### Problem to work on
Reproduce the listing exactly, with no pictures in your copy.
# Start of Recorded data
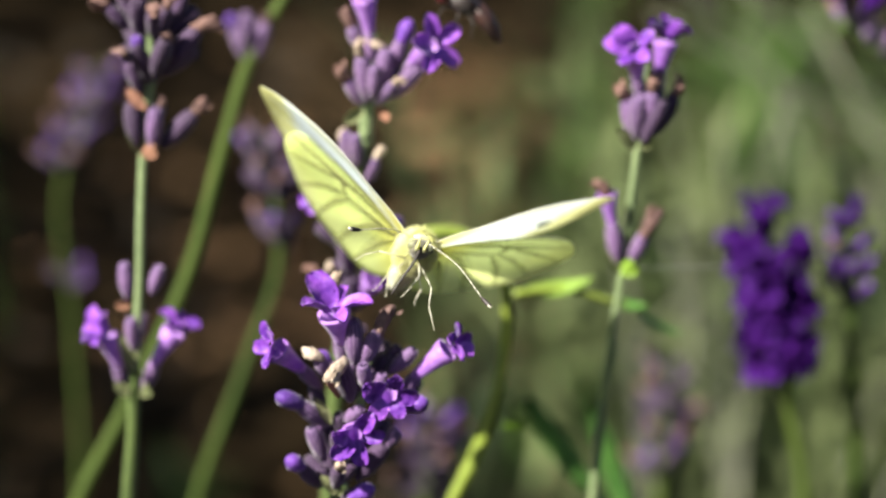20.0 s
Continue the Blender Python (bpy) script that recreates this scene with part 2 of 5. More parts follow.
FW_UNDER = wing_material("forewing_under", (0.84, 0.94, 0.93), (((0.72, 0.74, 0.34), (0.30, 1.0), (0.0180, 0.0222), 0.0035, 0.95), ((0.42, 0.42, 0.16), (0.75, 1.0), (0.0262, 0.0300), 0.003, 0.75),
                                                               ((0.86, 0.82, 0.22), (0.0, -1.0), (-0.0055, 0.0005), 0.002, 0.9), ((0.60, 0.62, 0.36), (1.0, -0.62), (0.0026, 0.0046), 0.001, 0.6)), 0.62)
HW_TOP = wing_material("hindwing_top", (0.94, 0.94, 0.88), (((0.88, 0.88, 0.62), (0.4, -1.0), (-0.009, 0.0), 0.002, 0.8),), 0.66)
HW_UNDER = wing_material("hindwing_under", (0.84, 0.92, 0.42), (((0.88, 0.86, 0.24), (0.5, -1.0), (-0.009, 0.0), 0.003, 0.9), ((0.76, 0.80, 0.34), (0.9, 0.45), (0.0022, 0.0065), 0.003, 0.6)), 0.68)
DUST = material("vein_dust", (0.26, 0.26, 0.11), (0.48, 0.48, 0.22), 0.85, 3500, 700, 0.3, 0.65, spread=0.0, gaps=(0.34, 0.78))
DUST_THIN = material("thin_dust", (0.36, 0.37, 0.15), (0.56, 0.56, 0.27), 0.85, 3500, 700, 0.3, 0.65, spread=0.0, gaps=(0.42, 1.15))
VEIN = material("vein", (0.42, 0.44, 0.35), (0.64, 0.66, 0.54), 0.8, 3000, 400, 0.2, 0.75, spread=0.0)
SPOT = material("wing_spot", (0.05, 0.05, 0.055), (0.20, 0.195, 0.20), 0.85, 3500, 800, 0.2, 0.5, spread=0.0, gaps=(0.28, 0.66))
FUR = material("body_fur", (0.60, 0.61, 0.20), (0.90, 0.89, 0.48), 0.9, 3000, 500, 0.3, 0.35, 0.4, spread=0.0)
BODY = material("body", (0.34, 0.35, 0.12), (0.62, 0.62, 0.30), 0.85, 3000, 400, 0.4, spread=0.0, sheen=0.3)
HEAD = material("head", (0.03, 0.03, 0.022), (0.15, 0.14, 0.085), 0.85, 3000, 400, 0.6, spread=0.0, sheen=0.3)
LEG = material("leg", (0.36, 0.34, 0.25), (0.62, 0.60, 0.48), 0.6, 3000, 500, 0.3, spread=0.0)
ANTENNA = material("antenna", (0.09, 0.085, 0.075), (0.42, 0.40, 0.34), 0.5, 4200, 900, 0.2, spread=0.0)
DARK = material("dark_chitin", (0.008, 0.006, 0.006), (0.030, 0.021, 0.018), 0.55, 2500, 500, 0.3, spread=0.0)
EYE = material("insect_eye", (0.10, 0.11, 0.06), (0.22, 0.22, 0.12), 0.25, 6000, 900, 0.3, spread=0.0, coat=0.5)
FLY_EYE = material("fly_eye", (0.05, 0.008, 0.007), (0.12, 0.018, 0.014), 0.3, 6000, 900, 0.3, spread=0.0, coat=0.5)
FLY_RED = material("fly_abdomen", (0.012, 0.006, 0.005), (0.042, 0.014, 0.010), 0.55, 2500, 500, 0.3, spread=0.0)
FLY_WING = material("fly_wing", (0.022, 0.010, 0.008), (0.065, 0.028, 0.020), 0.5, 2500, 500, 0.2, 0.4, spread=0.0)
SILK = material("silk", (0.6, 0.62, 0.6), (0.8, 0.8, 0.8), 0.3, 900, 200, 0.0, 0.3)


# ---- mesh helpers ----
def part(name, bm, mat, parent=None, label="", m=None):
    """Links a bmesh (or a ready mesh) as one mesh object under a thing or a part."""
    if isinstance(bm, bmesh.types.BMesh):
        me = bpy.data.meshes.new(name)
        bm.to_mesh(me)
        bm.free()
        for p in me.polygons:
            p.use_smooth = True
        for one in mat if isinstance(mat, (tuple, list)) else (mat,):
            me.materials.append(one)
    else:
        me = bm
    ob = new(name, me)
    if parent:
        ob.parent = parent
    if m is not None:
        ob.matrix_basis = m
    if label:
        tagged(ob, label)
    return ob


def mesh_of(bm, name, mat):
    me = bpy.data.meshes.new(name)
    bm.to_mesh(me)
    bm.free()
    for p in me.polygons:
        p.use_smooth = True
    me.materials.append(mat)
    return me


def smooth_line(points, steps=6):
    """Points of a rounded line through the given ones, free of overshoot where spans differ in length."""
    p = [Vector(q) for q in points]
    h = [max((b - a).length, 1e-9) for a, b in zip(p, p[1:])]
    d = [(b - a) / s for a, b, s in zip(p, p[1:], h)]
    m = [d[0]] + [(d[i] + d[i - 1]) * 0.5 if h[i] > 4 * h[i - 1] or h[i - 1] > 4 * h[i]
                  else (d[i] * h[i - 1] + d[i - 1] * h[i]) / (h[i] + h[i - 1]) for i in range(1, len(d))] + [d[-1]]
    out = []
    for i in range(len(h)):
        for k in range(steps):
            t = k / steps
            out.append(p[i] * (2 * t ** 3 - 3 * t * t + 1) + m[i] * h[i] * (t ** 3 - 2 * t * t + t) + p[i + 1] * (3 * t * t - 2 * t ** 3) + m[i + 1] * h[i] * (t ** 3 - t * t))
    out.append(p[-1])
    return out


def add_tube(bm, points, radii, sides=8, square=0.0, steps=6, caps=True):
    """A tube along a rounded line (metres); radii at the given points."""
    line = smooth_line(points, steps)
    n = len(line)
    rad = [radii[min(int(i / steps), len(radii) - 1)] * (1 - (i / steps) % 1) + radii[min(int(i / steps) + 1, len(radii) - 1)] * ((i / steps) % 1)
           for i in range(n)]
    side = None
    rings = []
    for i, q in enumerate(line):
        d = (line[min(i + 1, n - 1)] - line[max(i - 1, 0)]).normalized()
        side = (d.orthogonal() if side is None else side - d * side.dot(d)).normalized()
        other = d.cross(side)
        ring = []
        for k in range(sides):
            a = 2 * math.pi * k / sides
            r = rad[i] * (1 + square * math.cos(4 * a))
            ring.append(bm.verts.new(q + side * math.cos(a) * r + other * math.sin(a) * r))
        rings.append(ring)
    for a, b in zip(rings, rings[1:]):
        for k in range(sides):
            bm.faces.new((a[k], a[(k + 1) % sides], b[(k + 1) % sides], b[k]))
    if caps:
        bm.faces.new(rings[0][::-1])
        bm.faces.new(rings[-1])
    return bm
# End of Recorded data
### Result of the task
20.0 s
Continue the Blender Python (bpy) script that recreates this scene with part 2 of 5. More parts follow.
FW_UNDER = wing_material("forewing_under", (0.84, 0.94, 0.93), (((0.72, 0.74, 0.34), (0.30, 1.0), (0.0180, 0.0222), 0.0035, 0.95), ((0.42, 0.42, 0.16), (0.75, 1.0), (0.0262, 0.0300), 0.003, 0.75),
                                                               ((0.86, 0.82, 0.22), (0.0, -1.0), (-0.0055, 0.0005), 0.002, 0.9), ((0.60, 0.62, 0.36), (1.0, -0.62), (0.0026, 0.0046), 0.001, 0.6)), 0.62)
HW_TOP = wing_material("hindwing_top", (0.94, 0.94, 0.88), (((0.88, 0.88, 0.62), (0.4, -1.0), (-0.009, 0.0), 0.002, 0.8),), 0.66)
HW_UNDER = wing_material("hindwing_under", (0.84, 0.92, 0.42), (((0.88, 0.86, 0.24), (0.5, -1.0), (-0.009, 0.0), 0.003, 0.9), ((0.76, 0.80, 0.34), (0.9, 0.45), (0.0022, 0.0065), 0.003, 0.6)), 0.68)
DUST = material("vein_dust", (0.26, 0.26, 0.11), (0.48, 0.48, 0.22), 0.85, 3500, 700, 0.3, 0.65, spread=0.0, gaps=(0.34, 0.78))
DUST_THIN = material("thin_dust", (0.36, 0.37, 0.15), (0.56, 0.56, 0.27), 0.85, 3500, 700, 0.3, 0.65, spread=0.0, gaps=(0.42, 1.15))
VEIN = material("vein", (0.42, 0.44, 0.35), (0.64, 0.66, 0.54), 0.8, 3000, 400, 0.2, 0.75, spread=0.0)
SPOT = material("wing_spot", (0.05, 0.05, 0.055), (0.20, 0.195, 0.20), 0.85, 3500, 800, 0.2, 0.5, spread=0.0, gaps=(0.28, 0.66))
FUR = material("body_fur", (0.60, 0.61, 0.20), (0.90, 0.89, 0.48), 0.9, 3000, 500, 0.3, 0.35, 0.4, spread=0.0)
BODY = material("body", (0.34, 0.35, 0.12), (0.62, 0.62, 0.30), 0.85, 3000, 400, 0.4, spread=0.0, sheen=0.3)
HEAD = material("head", (0.03, 0.03, 0.022), (0.15, 0.14, 0.085), 0.85, 3000, 400, 0.6, spread=0.0, sheen=0.3)
LEG = material("leg", (0.36, 0.34, 0.25), (0.62, 0.60, 0.48), 0.6, 3000, 500, 0.3, spread=0.0)
ANTENNA = material("antenna", (0.09, 0.085, 0.075), (0.42, 0.40, 0.34), 0.5, 4200, 900, 0.2, spread=0.0)
DARK = material("dark_chitin", (0.008, 0.006, 0.006), (0.030, 0.021, 0.018), 0.55, 2500, 500, 0.3, spread=0.0)
EYE = material("insect_eye", (0.10, 0.11, 0.06), (0.22, 0.22, 0.12), 0.25, 6000, 900, 0.3, spread=0.0, coat=0.5)
FLY_EYE = material("fly_eye", (0.05, 0.008, 0.007), (0.12, 0.018, 0.014), 0.3, 6000, 900, 0.3, spread=0.0, coat=0.5)
FLY_RED = material("fly_abdomen", (0.012, 0.006, 0.005), (0.042, 0.014, 0.010), 0.55, 2500, 500, 0.3, spread=0.0)
FLY_WING = material("fly_wing", (0.022, 0.010, 0.008), (0.065, 0.028, 0.020), 0.5, 2500, 500, 0.2, 0.4, spread=0.0)
SILK = material("silk", (0.6, 0.62, 0.6), (0.8, 0.8, 0.8), 0.3, 900, 200, 0.0, 0.3)


# ---- mesh helpers ----
def part(name, bm, mat, parent=None, label="", m=None):
    """Links a bmesh (or a ready mesh) as one mesh object under a thing or a part."""
    if isinstance(bm, bmesh.types.BMesh):
        me = bpy.data.meshes.new(name)
        bm.to_mesh(me)
        bm.free()
        for p in me.polygons:
            p.use_smooth = True
        for one in mat if isinstance(mat, (tuple, list)) else (mat,):
            me.materials.append(one)
    else:
        me = bm
    ob = new(name, me)
    if parent:
        ob.parent = parent
    if m is not None:
        ob.matrix_basis = m
    if label:
        tagged(ob, label)
    return ob


def mesh_of(bm, name, mat):
    me = bpy.data.meshes.new(name)
    bm.to_mesh(me)
    bm.free()
    for p in me.polygons:
        p.use_smooth = True
    me.materials.append(mat)
    return me


def smooth_line(points, steps=6):
    """Points of a rounded line through the given ones, free of overshoot where spans differ in length."""
    p = [Vector(q) for q in points]
    h = [max((b - a).length, 1e-9) for a, b in zip(p, p[1:])]
    d = [(b - a) / s for a, b, s in zip(p, p[1:], h)]
    m = [d[0]] + [(d[i] + d[i - 1]) * 0.5 if h[i] > 4 * h[i - 1] or h[i - 1] > 4 * h[i]
                  else (d[i] * h[i - 1] + d[i - 1] * h[i]) / (h[i] + h[i - 1]) for i in range(1, len(d))] + [d[-1]]
    out = []
    for i in range(len(h)):
        for k in range(steps):
            t = k / steps
            out.append(p[i] * (2 * t ** 3 - 3 * t * t + 1) + m[i] * h[i] * (t ** 3 - 2 * t * t + t) + p[i + 1] * (3 * t * t - 2 * t ** 3) + m[i + 1] * h[i] * (t ** 3 - t * t))
    out.append(p[-1])
    return out


def add_tube(bm, points, radii, sides=8, square=0.0, steps=6, caps=True):
    """A tube along a rounded line (metres); radii at the given points."""
    line = smooth_line(points, steps)
    n = len(line)
    rad = [radii[min(int(i / steps), len(radii) - 1)] * (1 - (i / steps) % 1) + radii[min(int(i / steps) + 1, len(radii) - 1)] * ((i / steps) % 1)
           for i in range(n)]
    side = None
    rings = []
    for i, q in enumerate(line):
        d = (line[min(i + 1, n - 1)] - line[max(i - 1, 0)]).normalized()
        side = (d.orthogonal() if side is None else side - d * side.dot(d)).normalized()
        other = d.cross(side)
        ring = []
        for k in range(sides):
            a = 2 * math.pi * k / sides
            r = rad[i] * (1 + square * math.cos(4 * a))
            ring.append(bm.verts.new(q + side * math.cos(a) * r + other * math.sin(a) * r))
        rings.append(ring)
    for a, b in zip(rings, rings[1:]):
        for k in range(sides):
            bm.faces.new((a[k], a[(k + 1) % sides], b[(k + 1) % sides], b[k]))
    if caps:
        bm.faces.new(rings[0][::-1])
        bm.faces.new(rings[-1])
    return bm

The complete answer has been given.